> [Exercise prompt]:
Reproduce exactly and only the lines running from the one with "4 of 5. More parts follow." through the one with "car driving on", both end lines included.

>> Begin Records for processing

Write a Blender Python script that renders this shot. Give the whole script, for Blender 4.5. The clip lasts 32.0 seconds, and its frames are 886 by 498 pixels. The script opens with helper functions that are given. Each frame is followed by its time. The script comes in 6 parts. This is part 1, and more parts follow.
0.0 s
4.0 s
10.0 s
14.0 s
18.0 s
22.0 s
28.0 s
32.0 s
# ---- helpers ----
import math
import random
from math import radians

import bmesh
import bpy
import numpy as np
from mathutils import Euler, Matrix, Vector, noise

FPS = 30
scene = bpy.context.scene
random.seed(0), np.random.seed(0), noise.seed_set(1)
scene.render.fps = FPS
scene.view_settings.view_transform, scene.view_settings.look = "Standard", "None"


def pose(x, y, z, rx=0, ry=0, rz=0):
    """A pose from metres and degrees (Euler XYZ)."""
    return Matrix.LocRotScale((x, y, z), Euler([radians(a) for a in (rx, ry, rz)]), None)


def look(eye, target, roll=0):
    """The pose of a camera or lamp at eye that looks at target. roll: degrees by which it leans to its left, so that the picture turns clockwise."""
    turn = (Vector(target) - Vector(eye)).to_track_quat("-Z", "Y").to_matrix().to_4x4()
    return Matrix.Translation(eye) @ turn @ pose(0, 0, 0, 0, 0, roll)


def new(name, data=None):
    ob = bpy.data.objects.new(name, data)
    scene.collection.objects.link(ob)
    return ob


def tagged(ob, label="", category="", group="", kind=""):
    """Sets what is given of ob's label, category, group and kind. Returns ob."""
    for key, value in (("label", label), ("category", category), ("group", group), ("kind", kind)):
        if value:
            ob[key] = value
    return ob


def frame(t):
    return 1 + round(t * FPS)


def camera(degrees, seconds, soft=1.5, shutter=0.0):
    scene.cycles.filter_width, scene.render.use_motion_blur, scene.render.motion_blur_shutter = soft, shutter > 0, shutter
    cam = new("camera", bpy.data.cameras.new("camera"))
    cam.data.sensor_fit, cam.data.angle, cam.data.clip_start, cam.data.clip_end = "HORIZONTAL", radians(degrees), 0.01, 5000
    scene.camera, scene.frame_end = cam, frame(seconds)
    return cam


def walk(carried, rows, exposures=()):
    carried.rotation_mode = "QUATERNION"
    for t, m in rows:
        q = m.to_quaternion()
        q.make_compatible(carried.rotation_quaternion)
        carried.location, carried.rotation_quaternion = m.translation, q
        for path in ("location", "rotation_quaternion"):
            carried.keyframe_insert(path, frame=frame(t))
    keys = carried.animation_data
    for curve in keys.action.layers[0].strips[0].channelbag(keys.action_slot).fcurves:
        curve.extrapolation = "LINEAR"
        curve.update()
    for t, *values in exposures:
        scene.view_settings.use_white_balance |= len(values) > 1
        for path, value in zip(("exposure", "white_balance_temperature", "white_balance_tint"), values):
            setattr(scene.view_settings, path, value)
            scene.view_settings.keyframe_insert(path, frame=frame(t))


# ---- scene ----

>> End Records for processing
>> Begin Records for processing

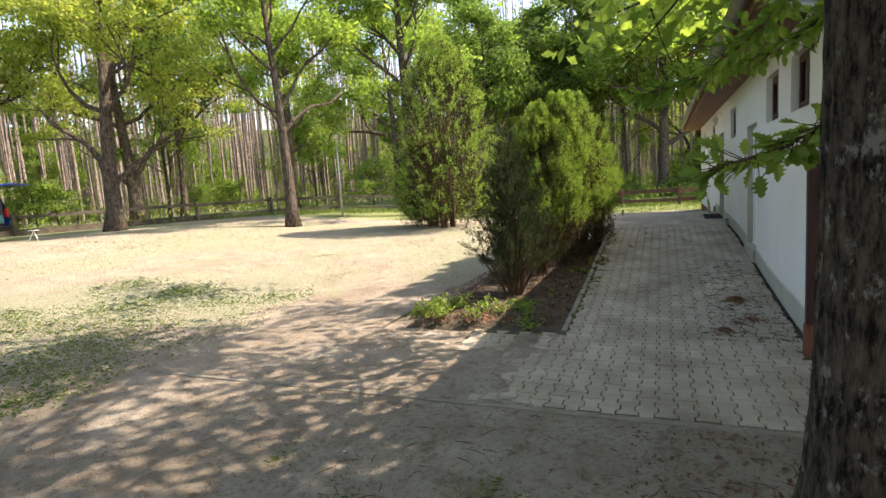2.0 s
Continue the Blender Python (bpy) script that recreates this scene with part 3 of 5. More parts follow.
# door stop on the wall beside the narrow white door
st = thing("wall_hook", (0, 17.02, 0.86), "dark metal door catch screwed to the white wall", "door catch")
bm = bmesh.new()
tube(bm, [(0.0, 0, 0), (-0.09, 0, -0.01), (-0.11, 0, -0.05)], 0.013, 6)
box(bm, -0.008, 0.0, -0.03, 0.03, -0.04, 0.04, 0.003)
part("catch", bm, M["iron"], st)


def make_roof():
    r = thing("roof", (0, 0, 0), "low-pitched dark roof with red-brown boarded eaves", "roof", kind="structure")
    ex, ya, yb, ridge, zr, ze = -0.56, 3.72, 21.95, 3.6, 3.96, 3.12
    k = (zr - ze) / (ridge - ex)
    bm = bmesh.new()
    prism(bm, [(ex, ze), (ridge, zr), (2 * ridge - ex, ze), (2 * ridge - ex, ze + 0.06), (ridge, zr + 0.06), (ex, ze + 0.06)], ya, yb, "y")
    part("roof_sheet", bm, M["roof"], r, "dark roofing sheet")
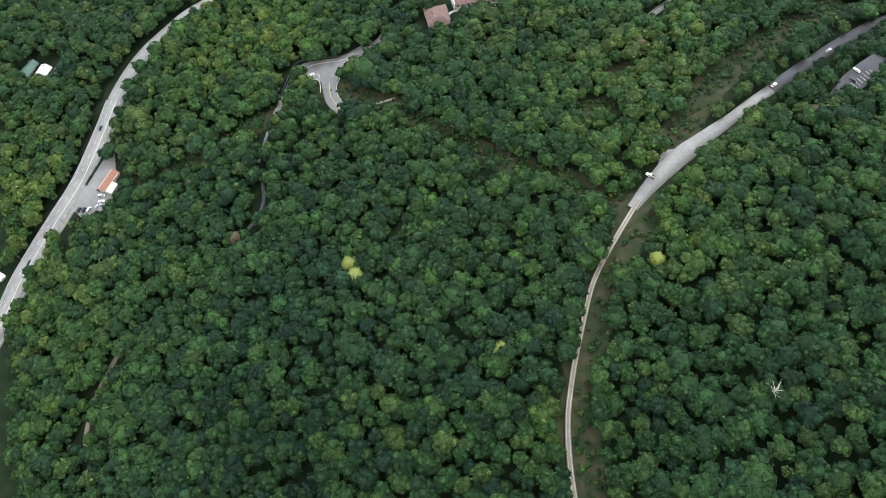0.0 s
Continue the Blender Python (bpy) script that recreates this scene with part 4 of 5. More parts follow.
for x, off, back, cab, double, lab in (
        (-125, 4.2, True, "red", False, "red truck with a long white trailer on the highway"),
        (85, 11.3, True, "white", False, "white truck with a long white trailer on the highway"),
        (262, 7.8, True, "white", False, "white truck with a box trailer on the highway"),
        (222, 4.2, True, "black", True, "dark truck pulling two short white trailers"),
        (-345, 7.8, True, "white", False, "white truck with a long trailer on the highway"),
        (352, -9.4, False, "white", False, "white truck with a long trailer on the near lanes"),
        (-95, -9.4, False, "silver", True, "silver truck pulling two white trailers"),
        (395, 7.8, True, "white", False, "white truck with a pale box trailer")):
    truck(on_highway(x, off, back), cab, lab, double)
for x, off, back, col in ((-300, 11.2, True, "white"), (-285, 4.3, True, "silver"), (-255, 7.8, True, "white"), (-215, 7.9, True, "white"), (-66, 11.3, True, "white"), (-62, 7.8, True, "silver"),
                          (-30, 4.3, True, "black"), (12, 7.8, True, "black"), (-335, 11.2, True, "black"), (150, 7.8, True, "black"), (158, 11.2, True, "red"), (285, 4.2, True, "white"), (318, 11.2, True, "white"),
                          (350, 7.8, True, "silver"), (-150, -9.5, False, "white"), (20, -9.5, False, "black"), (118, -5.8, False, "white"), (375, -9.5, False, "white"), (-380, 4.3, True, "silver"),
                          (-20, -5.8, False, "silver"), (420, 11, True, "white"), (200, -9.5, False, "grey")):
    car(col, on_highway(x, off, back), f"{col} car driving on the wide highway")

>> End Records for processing
>> Begin Records for processing

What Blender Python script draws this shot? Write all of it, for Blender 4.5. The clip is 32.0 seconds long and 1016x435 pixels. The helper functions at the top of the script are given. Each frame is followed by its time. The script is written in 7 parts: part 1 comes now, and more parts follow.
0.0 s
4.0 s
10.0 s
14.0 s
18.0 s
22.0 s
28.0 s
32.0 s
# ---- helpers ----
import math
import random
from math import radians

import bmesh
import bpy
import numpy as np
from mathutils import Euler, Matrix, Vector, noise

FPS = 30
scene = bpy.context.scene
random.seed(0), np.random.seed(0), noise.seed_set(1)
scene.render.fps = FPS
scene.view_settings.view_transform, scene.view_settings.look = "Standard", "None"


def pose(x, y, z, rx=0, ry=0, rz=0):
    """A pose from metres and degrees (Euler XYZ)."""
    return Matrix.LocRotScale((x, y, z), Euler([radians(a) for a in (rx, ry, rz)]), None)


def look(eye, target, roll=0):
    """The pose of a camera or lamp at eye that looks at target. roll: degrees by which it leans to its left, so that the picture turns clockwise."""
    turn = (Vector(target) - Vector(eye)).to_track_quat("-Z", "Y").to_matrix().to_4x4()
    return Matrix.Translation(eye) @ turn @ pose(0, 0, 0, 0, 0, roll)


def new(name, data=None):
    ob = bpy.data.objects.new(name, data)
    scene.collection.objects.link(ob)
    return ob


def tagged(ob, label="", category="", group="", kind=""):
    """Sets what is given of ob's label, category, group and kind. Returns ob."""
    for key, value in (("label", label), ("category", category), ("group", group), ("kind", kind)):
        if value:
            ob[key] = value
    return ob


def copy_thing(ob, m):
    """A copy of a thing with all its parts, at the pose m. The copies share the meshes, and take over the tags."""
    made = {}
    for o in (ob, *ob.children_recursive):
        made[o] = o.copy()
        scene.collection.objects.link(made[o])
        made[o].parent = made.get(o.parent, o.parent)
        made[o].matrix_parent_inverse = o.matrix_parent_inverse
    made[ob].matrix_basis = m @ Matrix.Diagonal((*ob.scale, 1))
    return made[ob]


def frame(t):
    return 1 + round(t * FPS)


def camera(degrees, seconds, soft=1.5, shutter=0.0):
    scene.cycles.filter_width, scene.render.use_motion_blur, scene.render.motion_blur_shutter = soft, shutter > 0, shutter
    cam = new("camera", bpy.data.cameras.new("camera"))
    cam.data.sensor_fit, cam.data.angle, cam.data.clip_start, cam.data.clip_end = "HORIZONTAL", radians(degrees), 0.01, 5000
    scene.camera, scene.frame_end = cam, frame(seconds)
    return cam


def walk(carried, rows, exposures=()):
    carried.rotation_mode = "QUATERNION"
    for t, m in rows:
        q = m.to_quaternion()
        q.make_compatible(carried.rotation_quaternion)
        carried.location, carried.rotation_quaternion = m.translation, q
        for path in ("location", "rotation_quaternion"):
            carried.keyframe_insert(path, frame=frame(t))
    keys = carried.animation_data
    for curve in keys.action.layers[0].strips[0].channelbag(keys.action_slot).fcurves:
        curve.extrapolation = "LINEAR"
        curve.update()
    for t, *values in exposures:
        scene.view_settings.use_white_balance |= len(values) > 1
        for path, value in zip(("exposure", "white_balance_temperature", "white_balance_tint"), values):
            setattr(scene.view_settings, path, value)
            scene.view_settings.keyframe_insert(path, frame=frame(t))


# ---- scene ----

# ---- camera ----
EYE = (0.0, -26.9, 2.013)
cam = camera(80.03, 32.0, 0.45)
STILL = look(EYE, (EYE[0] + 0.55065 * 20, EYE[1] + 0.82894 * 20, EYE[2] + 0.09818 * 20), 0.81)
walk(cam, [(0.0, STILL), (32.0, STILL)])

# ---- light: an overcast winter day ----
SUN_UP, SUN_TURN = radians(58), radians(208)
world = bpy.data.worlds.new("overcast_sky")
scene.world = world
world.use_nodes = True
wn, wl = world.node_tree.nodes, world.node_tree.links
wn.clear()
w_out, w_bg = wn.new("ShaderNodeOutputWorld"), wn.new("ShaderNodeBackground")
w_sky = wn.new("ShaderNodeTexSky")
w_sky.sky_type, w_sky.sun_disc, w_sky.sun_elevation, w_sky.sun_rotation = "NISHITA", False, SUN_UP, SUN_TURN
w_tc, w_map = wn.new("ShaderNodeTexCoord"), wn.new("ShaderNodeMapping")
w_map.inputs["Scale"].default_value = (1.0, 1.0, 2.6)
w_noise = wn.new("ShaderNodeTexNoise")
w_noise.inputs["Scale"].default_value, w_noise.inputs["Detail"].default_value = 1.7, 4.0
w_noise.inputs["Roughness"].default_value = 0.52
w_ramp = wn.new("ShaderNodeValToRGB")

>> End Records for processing

> [Full solution]:
Continue the Blender Python (bpy) script that recreates this scene with part 4 of 5. More parts follow.
for x, off, back, cab, double, lab in (
        (-125, 4.2, True, "red", False, "red truck with a long white trailer on the highway"),
        (85, 11.3, True, "white", False, "white truck with a long white trailer on the highway"),
        (262, 7.8, True, "white", False, "white truck with a box trailer on the highway"),
        (222, 4.2, True, "black", True, "dark truck pulling two short white trailers"),
        (-345, 7.8, True, "white", False, "white truck with a long trailer on the highway"),
        (352, -9.4, False, "white", False, "white truck with a long trailer on the near lanes"),
        (-95, -9.4, False, "silver", True, "silver truck pulling two white trailers"),
        (395, 7.8, True, "white", False, "white truck with a pale box trailer")):
    truck(on_highway(x, off, back), cab, lab, double)
for x, off, back, col in ((-300, 11.2, True, "white"), (-285, 4.3, True, "silver"), (-255, 7.8, True, "white"), (-215, 7.9, True, "white"), (-66, 11.3, True, "white"), (-62, 7.8, True, "silver"),
                          (-30, 4.3, True, "black"), (12, 7.8, True, "black"), (-335, 11.2, True, "black"), (150, 7.8, True, "black"), (158, 11.2, True, "red"), (285, 4.2, True, "white"), (318, 11.2, True, "white"),
                          (350, 7.8, True, "silver"), (-150, -9.5, False, "white"), (20, -9.5, False, "black"), (118, -5.8, False, "white"), (375, -9.5, False, "white"), (-380, 4.3, True, "silver"),
                          (-20, -5.8, False, "silver"), (420, 11, True, "white"), (200, -9.5, False, "grey")):
    car(col, on_highway(x, off, back), f"{col} car driving on the wide highway")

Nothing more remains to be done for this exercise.